## GOAL:
Return all of the data exactly as written, without the pictures.

## DATA FOR THIS EXERCISE:
Start
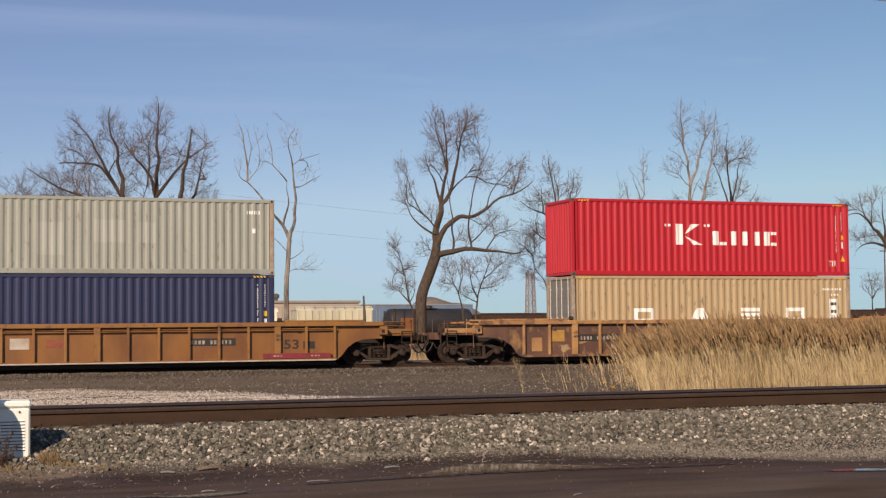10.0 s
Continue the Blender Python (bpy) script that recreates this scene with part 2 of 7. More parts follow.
# ---- mesh helpers ----
class Shape:
    """Vertices and faces gathered for one mesh."""

    def __init__(self):
        self.v, self.f = [], []

    def add(self, verts, faces):
        k = len(self.v)
        self.v.extend(verts)
        self.f.extend([tuple(i + k for i in f) for f in faces])
        return self

    def box(self, x0, x1, y0, y1, z0, z1, c=0.0):
        """A box from corner to corner, with its edges cut by c."""
        if c <= 0:
            return self.add([(x, y, z) for x in (x0, x1) for y in (y0, y1) for z in (z0, z1)],
                            [(0, 1, 3, 2), (4, 6, 7, 5), (0, 4, 5, 1), (2, 3, 7, 6), (0, 2, 6, 4), (1, 5, 7, 3)])
        c = min(c, (x1 - x0) * 0.45, (y1 - y0) * 0.45, (z1 - z0) * 0.45)
        v, idx = [], {}
        for i, (x, sx) in enumerate(((x0, 1), (x1, -1))):
            for j, (y, sy) in enumerate(((y0, 1), (y1, -1))):
                for k, (z, sz) in enumerate(((z0, 1), (z1, -1))):
                    idx[i, j, k] = len(v)
                    v += [(x, y + sy * c, z + sz * c), (x + sx * c, y, z + sz * c), (x + sx * c, y + sy * c, z)]
        f = []
        for a in (0, 1):
            q = [idx[a, 0, 0], idx[a, 1, 0], idx[a, 1, 1], idx[a, 0, 1]]
            f.append(tuple(q if a else q[::-1]))
            q = [idx[0, a, 0] + 1, idx[1, a, 0] + 1, idx[1, a, 1] + 1, idx[0, a, 1] + 1]
            f.append(tuple(q[::-1] if a else q))
            q = [idx[0, 0, a] + 2, idx[1, 0, a] + 2, idx[1, 1, a] + 2, idx[0, 1, a] + 2]
            f.append(tuple(q if a else q[::-1]))
        for a in (0, 1):
            for b in (0, 1):
                p, q = idx[a, b, 0], idx[a, b, 1]
                f.append((p, q, q + 1, p + 1))
                p, q = idx[a, 0, b], idx[a, 1, b]
                f.append((p, q, q + 2, p + 2))
                p, q = idx[0, a, b], idx[1, a, b]
                f.append((p + 1, q + 1, q + 2, p + 2))
        for k in idx.values():
            f.append((k, k + 1, k + 2))
        return self.add(v, f)

    def prism(self, outline, a, b, axis="y"):
        """An outline of (u, w) points pushed from a to b along an axis. For y: u = x, w = z; for x: u = y, w = z; for z: u = x, w = y."""
        put = {"y": lambda u, w, d: (u, d, w), "x": lambda u, w, d: (d, u, w), "z": lambda u, w, d: (u, w, d)}[axis]
        n = len(outline)
        return self.add([put(u, w, a) for u, w in outline] + [put(u, w, b) for u, w in outline],
                        [tuple(range(n))[::-1], tuple(range(n, 2 * n))] + [(i, (i + 1) % n, n + (i + 1) % n, n + i) for i in range(n)])

    def tube(self, points, radii, sides=6, cap=True):
        """A tube along points, of a radius at each."""
        pts = [Vector(p) for p in points]
        if isinstance(radii, (int, float)):
            radii = [radii] * len(pts)
        k, side = len(self.v), None
        for i, (p, r) in enumerate(zip(pts, radii)):
            d = (pts[min(i + 1, len(pts) - 1)] - pts[max(i - 1, 0)]).normalized()
            if side is None or side.cross(d).length < 1e-3:
                side = d.orthogonal().normalized()
            side = (side - d * side.dot(d)).normalized()
            up = d.cross(side)
            for s in range(sides):
                a = 2 * math.pi * s / sides
                q = p + (side * math.cos(a) + up * math.sin(a)) * r
                self.v.append((q.x, q.y, q.z))
        for i in range(len(pts) - 1):
            for s in range(sides):
                a, b = k + i * sides + s, k + i * sides + (s + 1) % sides
                self.f.append((a, b, b + sides, a + sides))
        if cap:
            self.f.append(tuple(range(k, k + sides))[::-1])
            last = k + (len(pts) - 1) * sides
            self.f.append(tuple(range(last, last + sides)))
        return self

    def lathe(self, profile, centre=(0, 0, 0), axis="z", sides=24):
        """A profile of (radius, height) points turned round an axis."""
        put = {"z": lambda a, b, h: (a, b, h), "y": lambda a, b, h: (a, h, b), "x": lambda a, b, h: (h, a, b)}[axis]
        k = len(self.v)
        for r, h in profile:
            for s in range(sides):
                a = 2 * math.pi * s / sides
                p = put(r * math.cos(a), r * math.sin(a), h)
                self.v.append((p[0] + centre[0], p[1] + centre[1], p[2] + centre[2]))
        for i in range(len(profile) - 1):
            for s in range(sides):
                a, b = k + i * sides + s, k + i * sides + (s + 1) % sides
                self.f.append((a, b, b + sides, a + sides))
        self.f.append(tuple(range(k, k + sides))[::-1])
        last = k + (len(profile) - 1) * sides
        self.f.append(tuple(range(last, last + sides)))
        return self

    def mesh(self, name, mat, smooth=False):
        me = bpy.data.meshes.new(name)
        me.from_pydata(self.v, [], self.f)
        b = bmesh.new()
        b.from_mesh(me)
        if len(b.faces) < 60000:
            bmesh.ops.recalc_face_normals(b, faces=b.faces)
        b.to_mesh(me)
        b.free()
        me.materials.append(mat)
        if smooth:
            me.shade_smooth()
            me.set_sharp_from_angle(angle=radians(38))
        return me


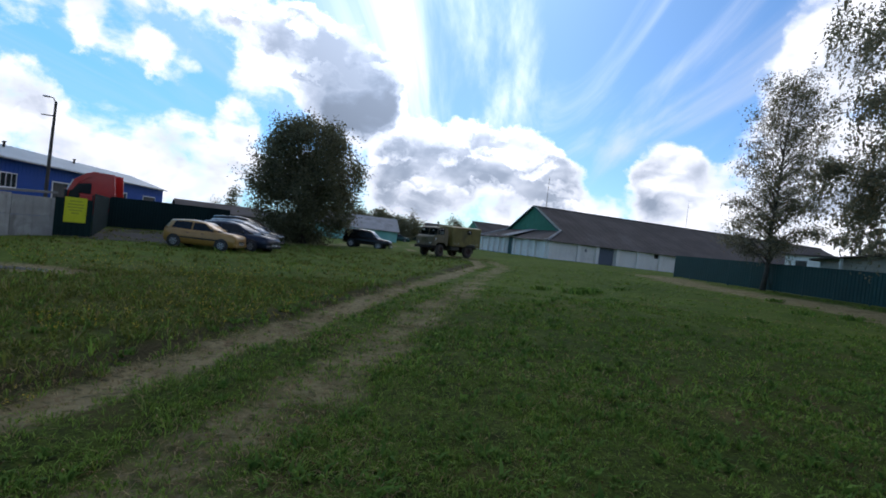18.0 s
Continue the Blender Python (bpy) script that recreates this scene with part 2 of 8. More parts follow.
End
## ANSWER FOR THIS EXERCISE:
10.0 s
Continue the Blender Python (bpy) script that recreates this scene with part 2 of 7. More parts follow.
# ---- mesh helpers ----
class Shape:
    """Vertices and faces gathered for one mesh."""

    def __init__(self):
        self.v, self.f = [], []

    def add(self, verts, faces):
        k = len(self.v)
        self.v.extend(verts)
        self.f.extend([tuple(i + k for i in f) for f in faces])
        return self

    def box(self, x0, x1, y0, y1, z0, z1, c=0.0):
        """A box from corner to corner, with its edges cut by c."""
        if c <= 0:
            return self.add([(x, y, z) for x in (x0, x1) for y in (y0, y1) for z in (z0, z1)],
                            [(0, 1, 3, 2), (4, 6, 7, 5), (0, 4, 5, 1), (2, 3, 7, 6), (0, 2, 6, 4), (1, 5, 7, 3)])
        c = min(c, (x1 - x0) * 0.45, (y1 - y0) * 0.45, (z1 - z0) * 0.45)
        v, idx = [], {}
        for i, (x, sx) in enumerate(((x0, 1), (x1, -1))):
            for j, (y, sy) in enumerate(((y0, 1), (y1, -1))):
                for k, (z, sz) in enumerate(((z0, 1), (z1, -1))):
                    idx[i, j, k] = len(v)
                    v += [(x, y + sy * c, z + sz * c), (x + sx * c, y, z + sz * c), (x + sx * c, y + sy * c, z)]
        f = []
        for a in (0, 1):
            q = [idx[a, 0, 0], idx[a, 1, 0], idx[a, 1, 1], idx[a, 0, 1]]
            f.append(tuple(q if a else q[::-1]))
            q = [idx[0, a, 0] + 1, idx[1, a, 0] + 1, idx[1, a, 1] + 1, idx[0, a, 1] + 1]
            f.append(tuple(q[::-1] if a else q))
            q = [idx[0, 0, a] + 2, idx[1, 0, a] + 2, idx[1, 1, a] + 2, idx[0, 1, a] + 2]
            f.append(tuple(q if a else q[::-1]))
        for a in (0, 1):
            for b in (0, 1):
                p, q = idx[a, b, 0], idx[a, b, 1]
                f.append((p, q, q + 1, p + 1))
                p, q = idx[a, 0, b], idx[a, 1, b]
                f.append((p, q, q + 2, p + 2))
                p, q = idx[0, a, b], idx[1, a, b]
                f.append((p + 1, q + 1, q + 2, p + 2))
        for k in idx.values():
            f.append((k, k + 1, k + 2))
        return self.add(v, f)

    def prism(self, outline, a, b, axis="y"):
        """An outline of (u, w) points pushed from a to b along an axis. For y: u = x, w = z; for x: u = y, w = z; for z: u = x, w = y."""
        put = {"y": lambda u, w, d: (u, d, w), "x": lambda u, w, d: (d, u, w), "z": lambda u, w, d: (u, w, d)}[axis]
        n = len(outline)
        return self.add([put(u, w, a) for u, w in outline] + [put(u, w, b) for u, w in outline],
                        [tuple(range(n))[::-1], tuple(range(n, 2 * n))] + [(i, (i + 1) % n, n + (i + 1) % n, n + i) for i in range(n)])

    def tube(self, points, radii, sides=6, cap=True):
        """A tube along points, of a radius at each."""
        pts = [Vector(p) for p in points]
        if isinstance(radii, (int, float)):
            radii = [radii] * len(pts)
        k, side = len(self.v), None
        for i, (p, r) in enumerate(zip(pts, radii)):
            d = (pts[min(i + 1, len(pts) - 1)] - pts[max(i - 1, 0)]).normalized()
            if side is None or side.cross(d).length < 1e-3:
                side = d.orthogonal().normalized()
            side = (side - d * side.dot(d)).normalized()
            up = d.cross(side)
            for s in range(sides):
                a = 2 * math.pi * s / sides
                q = p + (side * math.cos(a) + up * math.sin(a)) * r
                self.v.append((q.x, q.y, q.z))
        for i in range(len(pts) - 1):
            for s in range(sides):
                a, b = k + i * sides + s, k + i * sides + (s + 1) % sides
                self.f.append((a, b, b + sides, a + sides))
        if cap:
            self.f.append(tuple(range(k, k + sides))[::-1])
            last = k + (len(pts) - 1) * sides
            self.f.append(tuple(range(last, last + sides)))
        return self

    def lathe(self, profile, centre=(0, 0, 0), axis="z", sides=24):
        """A profile of (radius, height) points turned round an axis."""
        put = {"z": lambda a, b, h: (a, b, h), "y": lambda a, b, h: (a, h, b), "x": lambda a, b, h: (h, a, b)}[axis]
        k = len(self.v)
        for r, h in profile:
            for s in range(sides):
                a = 2 * math.pi * s / sides
                p = put(r * math.cos(a), r * math.sin(a), h)
                self.v.append((p[0] + centre[0], p[1] + centre[1], p[2] + centre[2]))
        for i in range(len(profile) - 1):
            for s in range(sides):
                a, b = k + i * sides + s, k + i * sides + (s + 1) % sides
                self.f.append((a, b, b + sides, a + sides))
        self.f.append(tuple(range(k, k + sides))[::-1])
        last = k + (len(profile) - 1) * sides
        self.f.append(tuple(range(last, last + sides)))
        return self

    def mesh(self, name, mat, smooth=False):
        me = bpy.data.meshes.new(name)
        me.from_pydata(self.v, [], self.f)
        b = bmesh.new()
        b.from_mesh(me)
        if len(b.faces) < 60000:
            bmesh.ops.recalc_face_normals(b, faces=b.faces)
        b.to_mesh(me)
        b.free()
        me.materials.append(mat)
        if smooth:
            me.shade_smooth()
            me.set_sharp_from_angle(angle=radians(38))
        return me


18.0 s
Continue the Blender Python (bpy) script that recreates this scene with part 2 of 8. More parts follow.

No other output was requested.